Admins control the rules, not just the outcome

Different clients have different tolerances, policies, and naming conventions. Some want very conservative masking. Others want a lighter-touch layer that catches the most common mistakes without over-blocking. We built this so those choices live in the product, not in a hardcoded engineering-only config.

From the dashboard, administrators can:

  • Enable or disable the DLP layer entirely.
  • Toggle regex and heuristic detection independently.
  • Edit rules and priorities without redeploying the agent.
  • Test the currently active ruleset against a sample message before rolling changes out.
Dashboard screenshot showing the DLP test interface with masked output and detection summary.
Admins can test the active ruleset, inspect what was masked, and adjust the detection logic from the dashboard.

Why we chose a light, customizable DLP layer

This is intentionally not positioned as a full standalone enterprise DLP suite. For many clients, that would be the wrong product shape. They do not want to wait for a large security program before deploying AI workers.

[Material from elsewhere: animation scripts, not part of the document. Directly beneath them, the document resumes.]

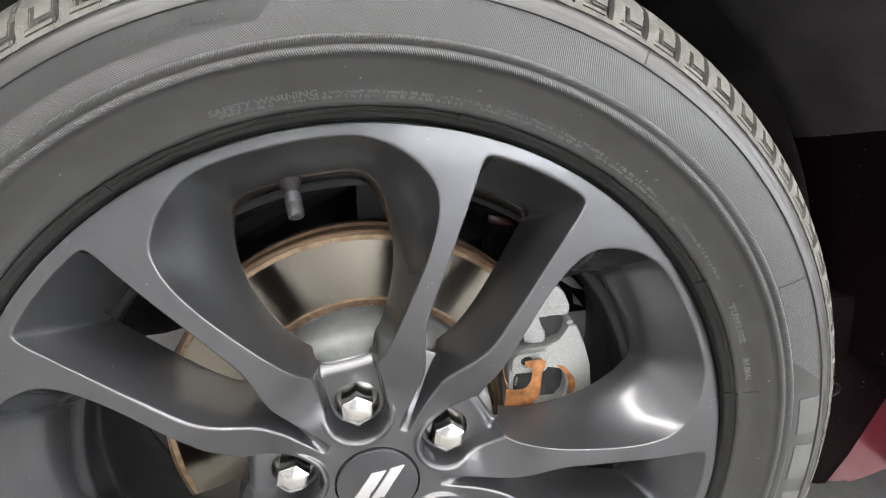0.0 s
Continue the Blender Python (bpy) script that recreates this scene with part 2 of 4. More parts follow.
def tyre_material(name, dark, light, rough, serrated):
    m, nt, b = material(name)
    r, a, y, obj = polar(nt)
    coarse = noise_node(nt, 9.0, 6.0, 0.6, obj)
    streak = noise_node(nt, 60.0, 4.0, 0.6, obj)
    tiny = noise_node(nt, 1400.0, 2.0, 0.5, obj)
    col = ramp(nt, coarse, [(0.3, dark), (0.7, light)])
    col = mix(nt, 0.25, col, ramp(nt, streak, [(0.3, (0.3, 0.3, 0.3)), (0.7, (0.7, 0.7, 0.68))]), "OVERLAY")
    if serrated:
        mottle = noise_node(nt, 30.0, 5.0, 0.65, obj)
        flank = maths(nt, "MULTIPLY", band(nt, r, 0.2860, 0.3110, 0.003), maths(nt, "MULTIPLY_ADD", mottle, 1.2, -0.2))
        col = mix(nt, maths(nt, "MULTIPLY", flank, 0.6), col, (0.042, 0.0418, 0.0412))
        col = mix(nt, maths(nt, "MULTIPLY", band(nt, r, 0.2836, 0.2866, 0.0006), 0.5), col, (0.040, 0.040, 0.039))
        dusty = maths(nt, "MULTIPLY", band(nt, r, 0.3115, 0.3455, 0.001), maths(nt, "MULTIPLY_ADD", coarse, 0.8, 0.25))
        col = mix(nt, maths(nt, "MULTIPLY", dusty, 0.7), col, (0.032, 0.0319, 0.0315))
        col = mix(nt, maths(nt, "MULTIPLY", band(nt, r, 0.3458, 0.3572, 0.001), maths(nt, "MULTIPLY_ADD", mottle, 0.9, 0.25)), col, (0.038, 0.0376, 0.036))
        col = mix(nt, maths(nt, "MULTIPLY", band(nt, r, 0.3572, 0.5, 0.001), 0.7), col, (0.030, 0.0295, 0.027))
        # panel behind the large marks, toned up for light on the lower right
        tilted = maths(nt, "MULTIPLY_ADD", r, -4.5, maths(nt, "ADD", a, 4.5 * 0.334))
        zone = band(nt, r, 0.3226, 0.3452)
        col = mix(nt, maths(nt, "MULTIPLY", maths(nt, "MULTIPLY", zone, band(nt, tilted, math.radians(-78), math.radians(13.2), 0.004)), 0.85), col, (0.032, 0.032, 0.0314))
    nt.links.new(maths(nt, "MULTIPLY_ADD", streak, 0.16, rough - 0.08), b.inputs["Roughness"])
    height = maths(nt, "MULTIPLY", tiny, 0.12)
    if serrated:
        # a herringbone ring, and slanted hatching on the outer field of the sidewall
        ring = maths(nt, "MAXIMUM", band(nt, r, 0.3118, 0.3158, 0.0003), band(nt, r, 0.3178, 0.3220, 0.0003))
        chev = maths(nt, "ABSOLUTE", maths(nt, "SUBTRACT", r, 0.3168))
        teeth = maths(nt, "SINE", maths(nt, "ADD", maths(nt, "MULTIPLY", a, 1500.0), maths(nt, "MULTIPLY", chev, 2000.0)))
        slanted = maths(nt, "MULTIPLY_ADD", r, 3.3, maths(nt, "SUBTRACT", a, 3.3 * 0.339))
        field = maths(nt, "MULTIPLY", band(nt, r, 0.3226, 0.3456), band(nt, slanted, math.radians(13.5), math.radians(97.6), 0.002))
        field = maths(nt, "MAXIMUM", field, maths(nt, "MULTIPLY", band(nt, r, 0.3226, 0.3318), band(nt, a, math.radians(96), math.radians(130), 0.002)))
        hatch = maths(nt, "SINE", maths(nt, "ADD", maths(nt, "MULTIPLY", a, 1500.0), maths(nt, "MULTIPLY", r, -3100.0)))
        col = mix(nt, maths(nt, "MULTIPLY", field, 0.7), col, (0.036, 0.0359, 0.0355))
        height = maths(nt, "ADD", height, maths(nt, "MULTIPLY", teeth, maths(nt, "MULTIPLY", ring, 0.30)))
        height = maths(nt, "ADD", height, maths(nt, "MULTIPLY", hatch, maths(nt, "MULTIPLY", field, 0.20)))
        lines = maths(nt, "ADD", maths(nt, "MULTIPLY", band(nt, teeth, 0.5, 2.0, 0.3), ring), maths(nt, "MULTIPLY", band(nt, hatch, 0.6, 2.0, 0.3), field))
        col = mix(nt, maths(nt, "MULTIPLY", lines, 0.22), col, (0.10, 0.10, 0.097))
    nt.links.new(col, b.inputs["Base Color"])
    bump(nt, b, height, 0.6, 0.0006)
    return m


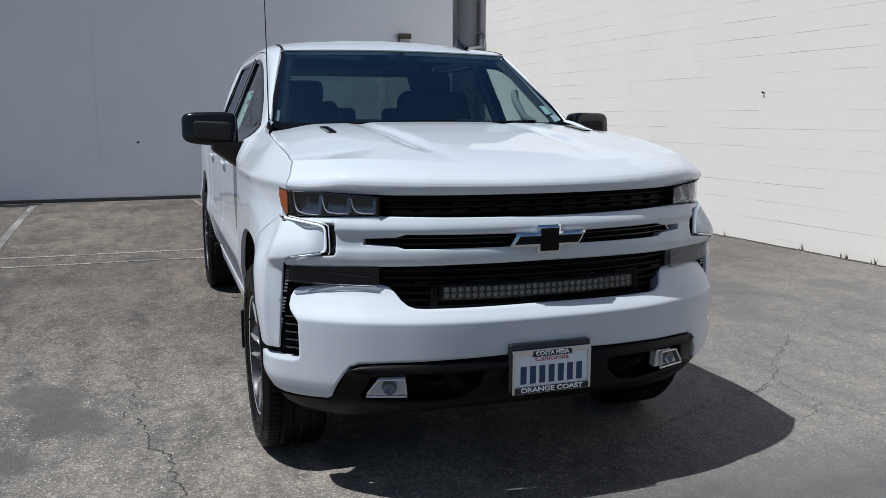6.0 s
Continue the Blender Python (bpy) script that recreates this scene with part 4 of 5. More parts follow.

They want a practical control that reduces common risks now, integrates cleanly with approvals and audit trails, and can be tuned over time.

That is why the first version uses regex and heuristics rather than heavy classification. It is easier to reason about, easier to customize, and easier to operate. In security-sensitive environments, explainability matters. An admin should be able to see which rule triggered, why a value was masked, and how to adjust the ruleset if the behavior is too strict or too loose.

What this means for enterprise buyers

If you are evaluating AI agents for a real team, this feature should be understood as part of a broader enterprise posture:

  • Safer rollout in chat-based workflows: users can work in Slack and Teams without every accidental paste turning into a model exposure event.
  • Defense in depth: masking now covers ingress, thread context, and provider tool reads, not just the obvious front door.
  • Operational transparency: admins can inspect, tune, and test the ruleset themselves.
  • Human-friendly behavior: users get immediate feedback when something was protected, instead of silent failure or confusing agent behavior.

In short: we are not asking clients to trust vague security language. We are building the product so sensitive data is less likely to reach the agent in the first place.

Trade-offs and boundaries

It is important to be precise about what this does and does not do. A regex-and-heuristics layer is strong against common accidental exposure, but it is not a complete substitute for access controls, approvals, audit logging, model governance, or company-wide security policy. We see it as one useful layer in an enterprise-ready stack, not as a magic answer.

That said, this is exactly the kind of layer that makes AI systems feel deployable in the real world. Enterprise readiness is not just about certifications. It is about handling the predictable operational mistakes that happen once software meets real users.

Security should be visible in the product

We built Grail for teams that want AI workers in production, inside real business workflows, with real governance expectations. This feature reflects that philosophy. Sensitive values should not be one paste away from model context, and admins should not need engineering help every time they want to tighten or test a control.

That is the standard we are aiming for: useful enough for operators, understandable enough for non-technical stakeholders, and credible enough for enterprise buyers doing serious diligence.

Key takeaways

  • Grail now masks likely secrets before they reach the model, rather than relying on users to notice mistakes after the fact.
  • The protection follows the real conversation path: initial inbound messages, fetched thread context, and Slack or Teams MCP history and search results.
  • Admins can customize the ruleset from the dashboard and test it before rolling changes out to a live instance.
  • This is a practical enterprise control designed to reduce accidental exposure, not vague marketing security language.